| YOUR GOAL |
Copy all of the material below exactly.

| GIVEN MATERIAL |
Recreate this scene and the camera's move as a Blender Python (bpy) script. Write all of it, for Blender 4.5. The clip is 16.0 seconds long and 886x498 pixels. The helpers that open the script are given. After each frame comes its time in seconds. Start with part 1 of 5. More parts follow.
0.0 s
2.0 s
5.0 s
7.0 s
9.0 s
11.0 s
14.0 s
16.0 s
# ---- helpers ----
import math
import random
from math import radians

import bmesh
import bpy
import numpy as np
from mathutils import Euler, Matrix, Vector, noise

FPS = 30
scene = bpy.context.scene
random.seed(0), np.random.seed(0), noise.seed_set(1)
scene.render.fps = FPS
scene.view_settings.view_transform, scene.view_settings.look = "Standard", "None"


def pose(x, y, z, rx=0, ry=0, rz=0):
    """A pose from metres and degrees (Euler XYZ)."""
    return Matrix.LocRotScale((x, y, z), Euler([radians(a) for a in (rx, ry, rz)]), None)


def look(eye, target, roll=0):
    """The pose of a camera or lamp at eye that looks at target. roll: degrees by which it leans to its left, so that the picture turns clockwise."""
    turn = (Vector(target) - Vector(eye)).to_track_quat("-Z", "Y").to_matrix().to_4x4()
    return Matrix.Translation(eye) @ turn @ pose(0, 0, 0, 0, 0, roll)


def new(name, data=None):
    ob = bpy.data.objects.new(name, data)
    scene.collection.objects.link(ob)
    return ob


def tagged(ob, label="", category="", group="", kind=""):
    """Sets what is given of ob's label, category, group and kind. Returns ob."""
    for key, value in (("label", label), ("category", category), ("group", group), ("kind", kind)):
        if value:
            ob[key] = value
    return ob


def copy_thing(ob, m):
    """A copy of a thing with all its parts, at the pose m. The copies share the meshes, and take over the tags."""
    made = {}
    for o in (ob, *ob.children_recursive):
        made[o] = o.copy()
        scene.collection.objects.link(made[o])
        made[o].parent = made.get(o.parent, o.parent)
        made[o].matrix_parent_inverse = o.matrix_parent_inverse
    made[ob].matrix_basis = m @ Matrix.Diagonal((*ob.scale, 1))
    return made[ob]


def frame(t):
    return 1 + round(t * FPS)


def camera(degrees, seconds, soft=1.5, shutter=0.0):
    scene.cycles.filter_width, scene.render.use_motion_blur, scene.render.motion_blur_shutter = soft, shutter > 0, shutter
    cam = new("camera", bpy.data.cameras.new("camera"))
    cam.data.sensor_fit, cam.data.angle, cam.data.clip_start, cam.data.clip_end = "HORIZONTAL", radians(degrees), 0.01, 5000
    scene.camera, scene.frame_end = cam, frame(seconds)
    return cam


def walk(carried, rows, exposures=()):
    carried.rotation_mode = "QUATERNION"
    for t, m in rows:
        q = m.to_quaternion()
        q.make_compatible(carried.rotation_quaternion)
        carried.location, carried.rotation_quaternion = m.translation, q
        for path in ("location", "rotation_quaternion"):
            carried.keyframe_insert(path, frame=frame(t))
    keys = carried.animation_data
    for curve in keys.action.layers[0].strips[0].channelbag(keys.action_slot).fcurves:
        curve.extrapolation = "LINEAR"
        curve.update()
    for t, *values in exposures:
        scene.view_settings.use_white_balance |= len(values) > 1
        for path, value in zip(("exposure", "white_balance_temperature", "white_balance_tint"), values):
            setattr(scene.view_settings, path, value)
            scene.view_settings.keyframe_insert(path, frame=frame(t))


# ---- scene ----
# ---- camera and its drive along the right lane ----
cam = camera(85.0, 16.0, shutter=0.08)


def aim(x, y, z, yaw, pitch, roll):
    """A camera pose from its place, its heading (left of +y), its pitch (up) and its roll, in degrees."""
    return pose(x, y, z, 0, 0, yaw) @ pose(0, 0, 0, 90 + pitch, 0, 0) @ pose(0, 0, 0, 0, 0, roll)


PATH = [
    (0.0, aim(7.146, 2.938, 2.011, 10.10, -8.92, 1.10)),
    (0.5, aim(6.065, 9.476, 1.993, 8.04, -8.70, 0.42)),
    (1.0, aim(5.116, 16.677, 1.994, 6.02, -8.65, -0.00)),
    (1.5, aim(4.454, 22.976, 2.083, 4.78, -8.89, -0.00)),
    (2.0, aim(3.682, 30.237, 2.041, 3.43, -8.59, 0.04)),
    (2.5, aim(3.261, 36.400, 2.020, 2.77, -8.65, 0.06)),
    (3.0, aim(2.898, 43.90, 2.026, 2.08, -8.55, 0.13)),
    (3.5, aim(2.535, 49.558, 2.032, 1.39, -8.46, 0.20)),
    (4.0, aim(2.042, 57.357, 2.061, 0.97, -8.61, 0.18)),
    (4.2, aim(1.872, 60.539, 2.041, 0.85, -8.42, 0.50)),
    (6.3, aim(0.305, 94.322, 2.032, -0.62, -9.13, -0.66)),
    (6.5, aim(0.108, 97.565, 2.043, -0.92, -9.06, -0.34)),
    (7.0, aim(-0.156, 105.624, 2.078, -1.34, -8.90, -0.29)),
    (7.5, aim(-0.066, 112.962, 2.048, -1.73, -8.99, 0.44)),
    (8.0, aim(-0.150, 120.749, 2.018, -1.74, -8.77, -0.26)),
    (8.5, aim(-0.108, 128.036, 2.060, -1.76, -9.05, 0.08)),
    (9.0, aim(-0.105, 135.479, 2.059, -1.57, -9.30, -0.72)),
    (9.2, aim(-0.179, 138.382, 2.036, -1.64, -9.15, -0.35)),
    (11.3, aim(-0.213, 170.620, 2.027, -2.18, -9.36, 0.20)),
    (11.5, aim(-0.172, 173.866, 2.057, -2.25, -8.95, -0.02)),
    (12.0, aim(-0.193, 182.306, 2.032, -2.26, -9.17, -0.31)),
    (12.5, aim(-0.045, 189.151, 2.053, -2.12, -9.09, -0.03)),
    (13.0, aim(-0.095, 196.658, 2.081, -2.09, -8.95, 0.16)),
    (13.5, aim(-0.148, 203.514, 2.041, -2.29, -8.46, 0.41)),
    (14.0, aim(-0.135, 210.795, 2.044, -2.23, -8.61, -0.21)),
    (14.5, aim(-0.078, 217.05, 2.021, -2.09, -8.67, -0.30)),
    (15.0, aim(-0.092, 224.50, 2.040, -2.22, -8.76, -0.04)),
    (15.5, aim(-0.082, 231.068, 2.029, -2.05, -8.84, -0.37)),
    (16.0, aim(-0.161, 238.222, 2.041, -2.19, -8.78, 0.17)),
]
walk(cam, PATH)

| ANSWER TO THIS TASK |
Recreate this scene and the camera's move as a Blender Python (bpy) script. Write all of it, for Blender 4.5. The clip is 16.0 seconds long and 886x498 pixels. The helpers that open the script are given. After each frame comes its time in seconds. Start with part 1 of 5. More parts follow.
0.0 s
2.0 s
5.0 s
7.0 s
9.0 s
11.0 s
14.0 s
16.0 s
# ---- helpers ----
import math
import random
from math import radians

import bmesh
import bpy
import numpy as np
from mathutils import Euler, Matrix, Vector, noise

FPS = 30
scene = bpy.context.scene
random.seed(0), np.random.seed(0), noise.seed_set(1)
scene.render.fps = FPS
scene.view_settings.view_transform, scene.view_settings.look = "Standard", "None"


def pose(x, y, z, rx=0, ry=0, rz=0):
    """A pose from metres and degrees (Euler XYZ)."""
    return Matrix.LocRotScale((x, y, z), Euler([radians(a) for a in (rx, ry, rz)]), None)


def look(eye, target, roll=0):
    """The pose of a camera or lamp at eye that looks at target. roll: degrees by which it leans to its left, so that the picture turns clockwise."""
    turn = (Vector(target) - Vector(eye)).to_track_quat("-Z", "Y").to_matrix().to_4x4()
    return Matrix.Translation(eye) @ turn @ pose(0, 0, 0, 0, 0, roll)


def new(name, data=None):
    ob = bpy.data.objects.new(name, data)
    scene.collection.objects.link(ob)
    return ob


def tagged(ob, label="", category="", group="", kind=""):
    """Sets what is given of ob's label, category, group and kind. Returns ob."""
    for key, value in (("label", label), ("category", category), ("group", group), ("kind", kind)):
        if value:
            ob[key] = value
    return ob


def copy_thing(ob, m):
    """A copy of a thing with all its parts, at the pose m. The copies share the meshes, and take over the tags."""
    made = {}
    for o in (ob, *ob.children_recursive):
        made[o] = o.copy()
        scene.collection.objects.link(made[o])
        made[o].parent = made.get(o.parent, o.parent)
        made[o].matrix_parent_inverse = o.matrix_parent_inverse
    made[ob].matrix_basis = m @ Matrix.Diagonal((*ob.scale, 1))
    return made[ob]


def frame(t):
    return 1 + round(t * FPS)


def camera(degrees, seconds, soft=1.5, shutter=0.0):
    scene.cycles.filter_width, scene.render.use_motion_blur, scene.render.motion_blur_shutter = soft, shutter > 0, shutter
    cam = new("camera", bpy.data.cameras.new("camera"))
    cam.data.sensor_fit, cam.data.angle, cam.data.clip_start, cam.data.clip_end = "HORIZONTAL", radians(degrees), 0.01, 5000
    scene.camera, scene.frame_end = cam, frame(seconds)
    return cam


def walk(carried, rows, exposures=()):
    carried.rotation_mode = "QUATERNION"
    for t, m in rows:
        q = m.to_quaternion()
        q.make_compatible(carried.rotation_quaternion)
        carried.location, carried.rotation_quaternion = m.translation, q
        for path in ("location", "rotation_quaternion"):
            carried.keyframe_insert(path, frame=frame(t))
    keys = carried.animation_data
    for curve in keys.action.layers[0].strips[0].channelbag(keys.action_slot).fcurves:
        curve.extrapolation = "LINEAR"
        curve.update()
    for t, *values in exposures:
        scene.view_settings.use_white_balance |= len(values) > 1
        for path, value in zip(("exposure", "white_balance_temperature", "white_balance_tint"), values):
            setattr(scene.view_settings, path, value)
            scene.view_settings.keyframe_insert(path, frame=frame(t))


# ---- scene ----
# ---- camera and its drive along the right lane ----
cam = camera(85.0, 16.0, shutter=0.08)


def aim(x, y, z, yaw, pitch, roll):
    """A camera pose from its place, its heading (left of +y), its pitch (up) and its roll, in degrees."""
    return pose(x, y, z, 0, 0, yaw) @ pose(0, 0, 0, 90 + pitch, 0, 0) @ pose(0, 0, 0, 0, 0, roll)


PATH = [
    (0.0, aim(7.146, 2.938, 2.011, 10.10, -8.92, 1.10)),
    (0.5, aim(6.065, 9.476, 1.993, 8.04, -8.70, 0.42)),
    (1.0, aim(5.116, 16.677, 1.994, 6.02, -8.65, -0.00)),
    (1.5, aim(4.454, 22.976, 2.083, 4.78, -8.89, -0.00)),
    (2.0, aim(3.682, 30.237, 2.041, 3.43, -8.59, 0.04)),
    (2.5, aim(3.261, 36.400, 2.020, 2.77, -8.65, 0.06)),
    (3.0, aim(2.898, 43.90, 2.026, 2.08, -8.55, 0.13)),
    (3.5, aim(2.535, 49.558, 2.032, 1.39, -8.46, 0.20)),
    (4.0, aim(2.042, 57.357, 2.061, 0.97, -8.61, 0.18)),
    (4.2, aim(1.872, 60.539, 2.041, 0.85, -8.42, 0.50)),
    (6.3, aim(0.305, 94.322, 2.032, -0.62, -9.13, -0.66)),
    (6.5, aim(0.108, 97.565, 2.043, -0.92, -9.06, -0.34)),
    (7.0, aim(-0.156, 105.624, 2.078, -1.34, -8.90, -0.29)),
    (7.5, aim(-0.066, 112.962, 2.048, -1.73, -8.99, 0.44)),
    (8.0, aim(-0.150, 120.749, 2.018, -1.74, -8.77, -0.26)),
    (8.5, aim(-0.108, 128.036, 2.060, -1.76, -9.05, 0.08)),
    (9.0, aim(-0.105, 135.479, 2.059, -1.57, -9.30, -0.72)),
    (9.2, aim(-0.179, 138.382, 2.036, -1.64, -9.15, -0.35)),
    (11.3, aim(-0.213, 170.620, 2.027, -2.18, -9.36, 0.20)),
    (11.5, aim(-0.172, 173.866, 2.057, -2.25, -8.95, -0.02)),
    (12.0, aim(-0.193, 182.306, 2.032, -2.26, -9.17, -0.31)),
    (12.5, aim(-0.045, 189.151, 2.053, -2.12, -9.09, -0.03)),
    (13.0, aim(-0.095, 196.658, 2.081, -2.09, -8.95, 0.16)),
    (13.5, aim(-0.148, 203.514, 2.041, -2.29, -8.46, 0.41)),
    (14.0, aim(-0.135, 210.795, 2.044, -2.23, -8.61, -0.21)),
    (14.5, aim(-0.078, 217.05, 2.021, -2.09, -8.67, -0.30)),
    (15.0, aim(-0.092, 224.50, 2.040, -2.22, -8.76, -0.04)),
    (15.5, aim(-0.082, 231.068, 2.029, -2.05, -8.84, -0.37)),
    (16.0, aim(-0.161, 238.222, 2.041, -2.19, -8.78, 0.17)),
]
walk(cam, PATH)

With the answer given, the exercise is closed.